• **WHAT NEEDS TO BE DONE**: Output every line exactly as written. Leave out pictures.

• **INFORMATION SHOWN**:

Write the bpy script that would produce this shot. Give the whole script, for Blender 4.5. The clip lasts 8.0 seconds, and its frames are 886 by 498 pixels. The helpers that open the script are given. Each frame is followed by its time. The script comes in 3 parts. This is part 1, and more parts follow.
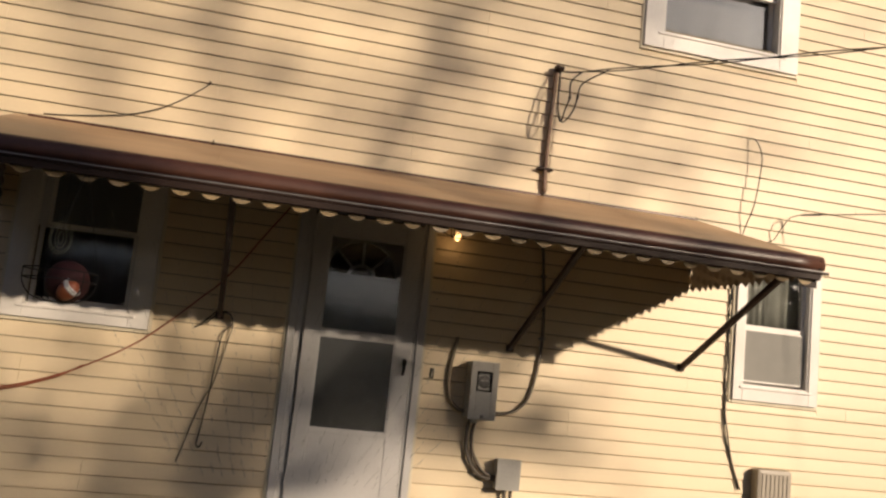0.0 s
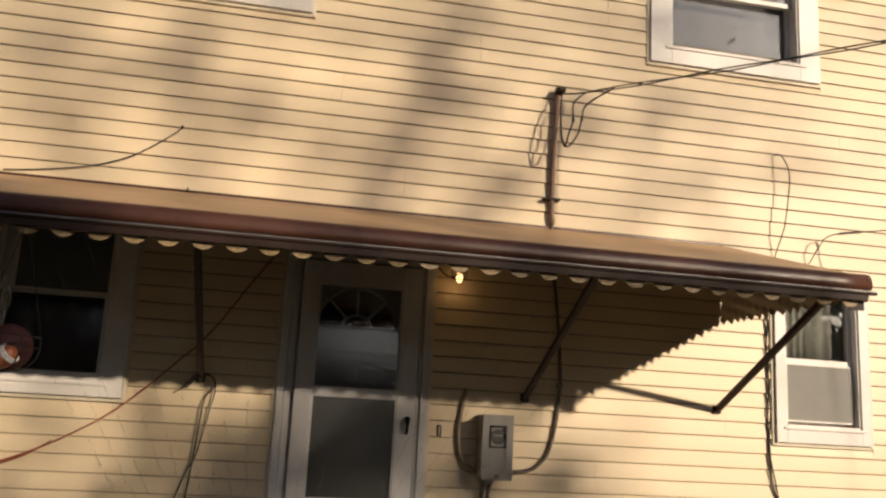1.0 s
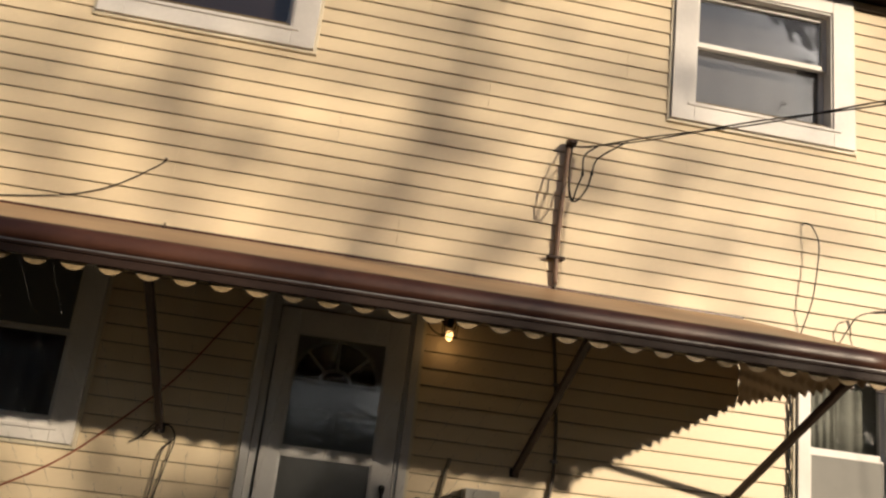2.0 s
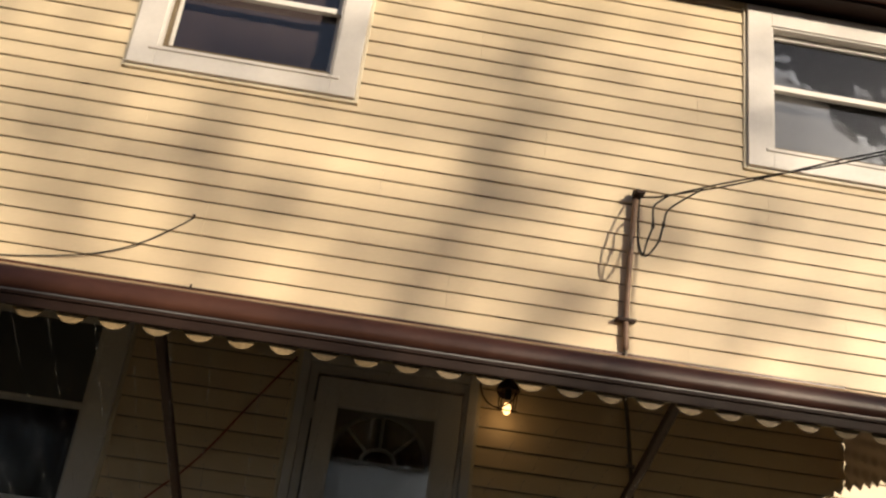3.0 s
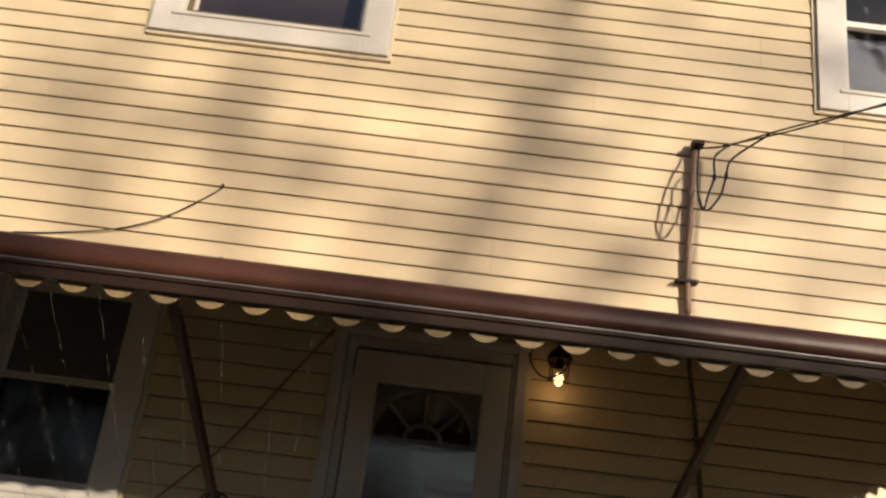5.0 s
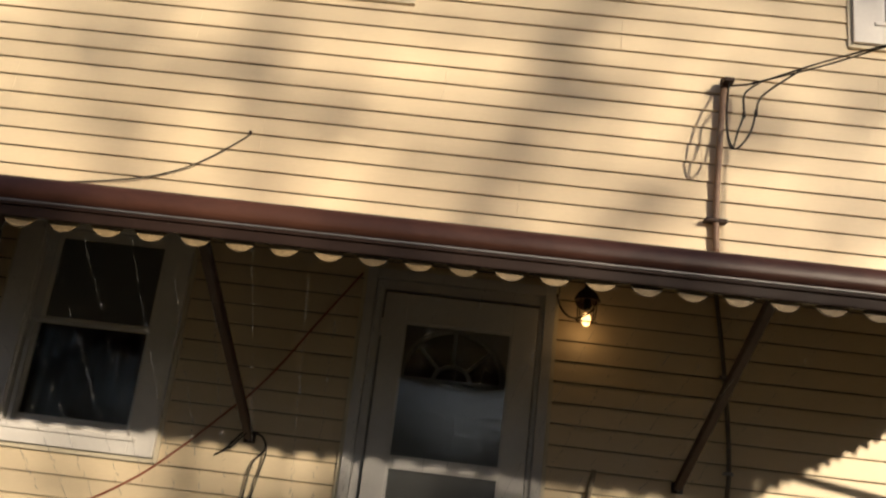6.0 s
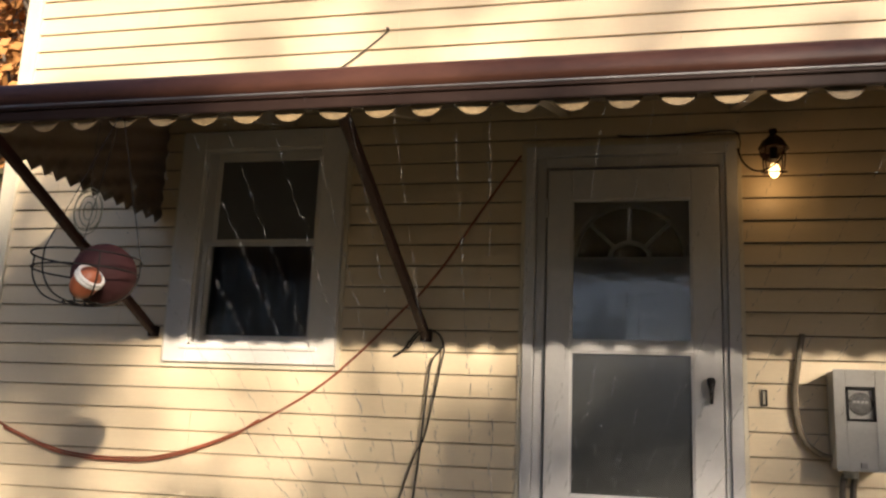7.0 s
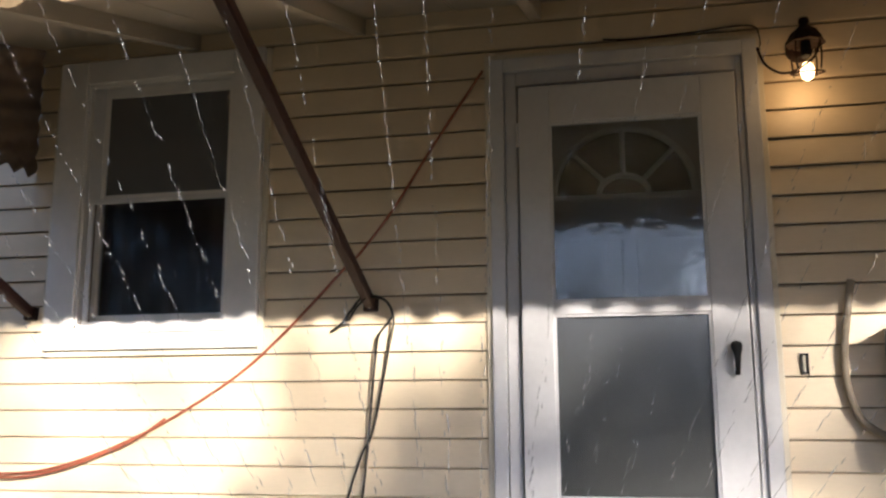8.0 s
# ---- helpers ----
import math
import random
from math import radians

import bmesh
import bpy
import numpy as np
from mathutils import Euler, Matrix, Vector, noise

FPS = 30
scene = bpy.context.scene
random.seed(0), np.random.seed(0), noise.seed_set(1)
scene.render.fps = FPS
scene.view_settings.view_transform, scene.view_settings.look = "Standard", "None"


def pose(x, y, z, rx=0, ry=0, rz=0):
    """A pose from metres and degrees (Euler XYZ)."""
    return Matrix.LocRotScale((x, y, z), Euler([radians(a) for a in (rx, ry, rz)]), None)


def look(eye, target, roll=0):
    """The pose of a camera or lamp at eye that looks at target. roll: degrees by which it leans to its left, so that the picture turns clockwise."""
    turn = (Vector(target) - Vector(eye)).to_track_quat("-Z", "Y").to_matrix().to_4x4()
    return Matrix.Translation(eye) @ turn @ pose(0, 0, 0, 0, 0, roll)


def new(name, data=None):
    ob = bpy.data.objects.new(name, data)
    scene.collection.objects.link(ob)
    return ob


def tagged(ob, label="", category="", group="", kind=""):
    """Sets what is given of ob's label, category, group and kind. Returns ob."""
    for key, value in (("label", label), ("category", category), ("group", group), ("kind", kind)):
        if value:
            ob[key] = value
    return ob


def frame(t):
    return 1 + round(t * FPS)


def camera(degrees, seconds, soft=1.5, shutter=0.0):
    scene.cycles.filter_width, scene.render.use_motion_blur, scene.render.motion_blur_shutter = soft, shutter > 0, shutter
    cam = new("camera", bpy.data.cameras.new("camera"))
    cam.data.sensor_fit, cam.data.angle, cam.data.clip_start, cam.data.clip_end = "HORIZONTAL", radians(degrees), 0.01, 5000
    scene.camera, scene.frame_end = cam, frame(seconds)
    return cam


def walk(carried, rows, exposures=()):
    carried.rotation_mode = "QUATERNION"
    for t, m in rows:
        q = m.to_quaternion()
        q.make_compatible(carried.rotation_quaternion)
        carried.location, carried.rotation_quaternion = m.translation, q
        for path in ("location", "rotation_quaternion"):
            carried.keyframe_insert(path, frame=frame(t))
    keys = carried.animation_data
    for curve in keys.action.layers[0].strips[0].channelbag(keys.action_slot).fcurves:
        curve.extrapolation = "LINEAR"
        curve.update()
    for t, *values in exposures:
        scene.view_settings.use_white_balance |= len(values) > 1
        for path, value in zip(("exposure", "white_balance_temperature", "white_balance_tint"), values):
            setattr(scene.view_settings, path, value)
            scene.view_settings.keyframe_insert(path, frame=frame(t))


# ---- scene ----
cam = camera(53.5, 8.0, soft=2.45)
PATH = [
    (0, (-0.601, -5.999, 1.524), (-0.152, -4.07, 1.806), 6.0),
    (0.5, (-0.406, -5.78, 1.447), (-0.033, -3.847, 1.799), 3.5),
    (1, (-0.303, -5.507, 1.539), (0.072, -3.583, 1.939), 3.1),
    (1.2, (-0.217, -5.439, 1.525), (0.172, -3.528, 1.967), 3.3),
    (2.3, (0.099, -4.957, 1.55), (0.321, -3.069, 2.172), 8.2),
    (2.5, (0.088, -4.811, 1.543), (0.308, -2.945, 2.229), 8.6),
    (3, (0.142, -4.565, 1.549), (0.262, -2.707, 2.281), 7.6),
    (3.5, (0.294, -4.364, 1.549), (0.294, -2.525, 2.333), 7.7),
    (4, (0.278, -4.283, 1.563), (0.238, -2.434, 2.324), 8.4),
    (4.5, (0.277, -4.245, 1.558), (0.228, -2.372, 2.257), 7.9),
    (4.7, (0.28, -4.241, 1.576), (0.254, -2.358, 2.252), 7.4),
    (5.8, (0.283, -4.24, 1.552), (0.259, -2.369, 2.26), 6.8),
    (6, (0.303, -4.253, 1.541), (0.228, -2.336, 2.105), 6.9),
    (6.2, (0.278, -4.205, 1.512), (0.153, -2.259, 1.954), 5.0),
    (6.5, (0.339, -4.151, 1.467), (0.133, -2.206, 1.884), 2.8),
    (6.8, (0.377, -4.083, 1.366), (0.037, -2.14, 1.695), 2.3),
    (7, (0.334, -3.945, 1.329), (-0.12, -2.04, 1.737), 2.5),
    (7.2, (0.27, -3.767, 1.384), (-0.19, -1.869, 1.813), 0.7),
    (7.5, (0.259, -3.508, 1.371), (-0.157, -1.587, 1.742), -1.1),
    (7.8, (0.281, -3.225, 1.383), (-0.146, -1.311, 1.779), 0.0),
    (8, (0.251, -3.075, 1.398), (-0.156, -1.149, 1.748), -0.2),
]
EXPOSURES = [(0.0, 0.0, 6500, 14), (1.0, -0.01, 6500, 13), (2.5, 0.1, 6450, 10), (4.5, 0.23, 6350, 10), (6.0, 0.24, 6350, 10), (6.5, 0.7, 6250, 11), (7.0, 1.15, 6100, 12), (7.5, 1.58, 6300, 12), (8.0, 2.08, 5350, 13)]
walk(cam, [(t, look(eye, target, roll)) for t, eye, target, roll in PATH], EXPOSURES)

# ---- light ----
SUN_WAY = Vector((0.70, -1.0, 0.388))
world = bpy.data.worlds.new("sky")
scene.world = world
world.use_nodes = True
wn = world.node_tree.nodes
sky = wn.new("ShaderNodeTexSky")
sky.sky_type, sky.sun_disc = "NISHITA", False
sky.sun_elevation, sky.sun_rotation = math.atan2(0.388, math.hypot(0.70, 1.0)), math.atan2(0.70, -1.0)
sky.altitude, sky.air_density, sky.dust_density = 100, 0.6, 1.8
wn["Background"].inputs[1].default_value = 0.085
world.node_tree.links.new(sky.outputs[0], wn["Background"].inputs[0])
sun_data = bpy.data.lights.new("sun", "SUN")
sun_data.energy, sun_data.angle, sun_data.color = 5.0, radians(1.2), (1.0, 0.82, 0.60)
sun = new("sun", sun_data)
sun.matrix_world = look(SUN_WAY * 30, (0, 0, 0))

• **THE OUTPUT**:
Write the bpy script that would produce this shot. Give the whole script, for Blender 4.5. The clip lasts 8.0 seconds, and its frames are 886 by 498 pixels. The helpers that open the script are given. Each frame is followed by its time. The script comes in 3 parts. This is part 1, and more parts follow.
0.0 s
1.0 s
2.0 s
3.0 s
5.0 s
6.0 s
7.0 s
8.0 s
# ---- helpers ----
import math
import random
from math import radians

import bmesh
import bpy
import numpy as np
from mathutils import Euler, Matrix, Vector, noise

FPS = 30
scene = bpy.context.scene
random.seed(0), np.random.seed(0), noise.seed_set(1)
scene.render.fps = FPS
scene.view_settings.view_transform, scene.view_settings.look = "Standard", "None"


def pose(x, y, z, rx=0, ry=0, rz=0):
    """A pose from metres and degrees (Euler XYZ)."""
    return Matrix.LocRotScale((x, y, z), Euler([radians(a) for a in (rx, ry, rz)]), None)


def look(eye, target, roll=0):
    """The pose of a camera or lamp at eye that looks at target. roll: degrees by which it leans to its left, so that the picture turns clockwise."""
    turn = (Vector(target) - Vector(eye)).to_track_quat("-Z", "Y").to_matrix().to_4x4()
    return Matrix.Translation(eye) @ turn @ pose(0, 0, 0, 0, 0, roll)


def new(name, data=None):
    ob = bpy.data.objects.new(name, data)
    scene.collection.objects.link(ob)
    return ob


def tagged(ob, label="", category="", group="", kind=""):
    """Sets what is given of ob's label, category, group and kind. Returns ob."""
    for key, value in (("label", label), ("category", category), ("group", group), ("kind", kind)):
        if value:
            ob[key] = value
    return ob


def frame(t):
    return 1 + round(t * FPS)


def camera(degrees, seconds, soft=1.5, shutter=0.0):
    scene.cycles.filter_width, scene.render.use_motion_blur, scene.render.motion_blur_shutter = soft, shutter > 0, shutter
    cam = new("camera", bpy.data.cameras.new("camera"))
    cam.data.sensor_fit, cam.data.angle, cam.data.clip_start, cam.data.clip_end = "HORIZONTAL", radians(degrees), 0.01, 5000
    scene.camera, scene.frame_end = cam, frame(seconds)
    return cam


def walk(carried, rows, exposures=()):
    carried.rotation_mode = "QUATERNION"
    for t, m in rows:
        q = m.to_quaternion()
        q.make_compatible(carried.rotation_quaternion)
        carried.location, carried.rotation_quaternion = m.translation, q
        for path in ("location", "rotation_quaternion"):
            carried.keyframe_insert(path, frame=frame(t))
    keys = carried.animation_data
    for curve in keys.action.layers[0].strips[0].channelbag(keys.action_slot).fcurves:
        curve.extrapolation = "LINEAR"
        curve.update()
    for t, *values in exposures:
        scene.view_settings.use_white_balance |= len(values) > 1
        for path, value in zip(("exposure", "white_balance_temperature", "white_balance_tint"), values):
            setattr(scene.view_settings, path, value)
            scene.view_settings.keyframe_insert(path, frame=frame(t))


# ---- scene ----
cam = camera(53.5, 8.0, soft=2.45)
PATH = [
    (0, (-0.601, -5.999, 1.524), (-0.152, -4.07, 1.806), 6.0),
    (0.5, (-0.406, -5.78, 1.447), (-0.033, -3.847, 1.799), 3.5),
    (1, (-0.303, -5.507, 1.539), (0.072, -3.583, 1.939), 3.1),
    (1.2, (-0.217, -5.439, 1.525), (0.172, -3.528, 1.967), 3.3),
    (2.3, (0.099, -4.957, 1.55), (0.321, -3.069, 2.172), 8.2),
    (2.5, (0.088, -4.811, 1.543), (0.308, -2.945, 2.229), 8.6),
    (3, (0.142, -4.565, 1.549), (0.262, -2.707, 2.281), 7.6),
    (3.5, (0.294, -4.364, 1.549), (0.294, -2.525, 2.333), 7.7),
    (4, (0.278, -4.283, 1.563), (0.238, -2.434, 2.324), 8.4),
    (4.5, (0.277, -4.245, 1.558), (0.228, -2.372, 2.257), 7.9),
    (4.7, (0.28, -4.241, 1.576), (0.254, -2.358, 2.252), 7.4),
    (5.8, (0.283, -4.24, 1.552), (0.259, -2.369, 2.26), 6.8),
    (6, (0.303, -4.253, 1.541), (0.228, -2.336, 2.105), 6.9),
    (6.2, (0.278, -4.205, 1.512), (0.153, -2.259, 1.954), 5.0),
    (6.5, (0.339, -4.151, 1.467), (0.133, -2.206, 1.884), 2.8),
    (6.8, (0.377, -4.083, 1.366), (0.037, -2.14, 1.695), 2.3),
    (7, (0.334, -3.945, 1.329), (-0.12, -2.04, 1.737), 2.5),
    (7.2, (0.27, -3.767, 1.384), (-0.19, -1.869, 1.813), 0.7),
    (7.5, (0.259, -3.508, 1.371), (-0.157, -1.587, 1.742), -1.1),
    (7.8, (0.281, -3.225, 1.383), (-0.146, -1.311, 1.779), 0.0),
    (8, (0.251, -3.075, 1.398), (-0.156, -1.149, 1.748), -0.2),
]
EXPOSURES = [(0.0, 0.0, 6500, 14), (1.0, -0.01, 6500, 13), (2.5, 0.1, 6450, 10), (4.5, 0.23, 6350, 10), (6.0, 0.24, 6350, 10), (6.5, 0.7, 6250, 11), (7.0, 1.15, 6100, 12), (7.5, 1.58, 6300, 12), (8.0, 2.08, 5350, 13)]
walk(cam, [(t, look(eye, target, roll)) for t, eye, target, roll in PATH], EXPOSURES)

# ---- light ----
SUN_WAY = Vector((0.70, -1.0, 0.388))
world = bpy.data.worlds.new("sky")
scene.world = world
world.use_nodes = True
wn = world.node_tree.nodes
sky = wn.new("ShaderNodeTexSky")
sky.sky_type, sky.sun_disc = "NISHITA", False
sky.sun_elevation, sky.sun_rotation = math.atan2(0.388, math.hypot(0.70, 1.0)), math.atan2(0.70, -1.0)
sky.altitude, sky.air_density, sky.dust_density = 100, 0.6, 1.8
wn["Background"].inputs[1].default_value = 0.085
world.node_tree.links.new(sky.outputs[0], wn["Background"].inputs[0])
sun_data = bpy.data.lights.new("sun", "SUN")
sun_data.energy, sun_data.angle, sun_data.color = 5.0, radians(1.2), (1.0, 0.82, 0.60)
sun = new("sun", sun_data)
sun.matrix_world = look(SUN_WAY * 30, (0, 0, 0))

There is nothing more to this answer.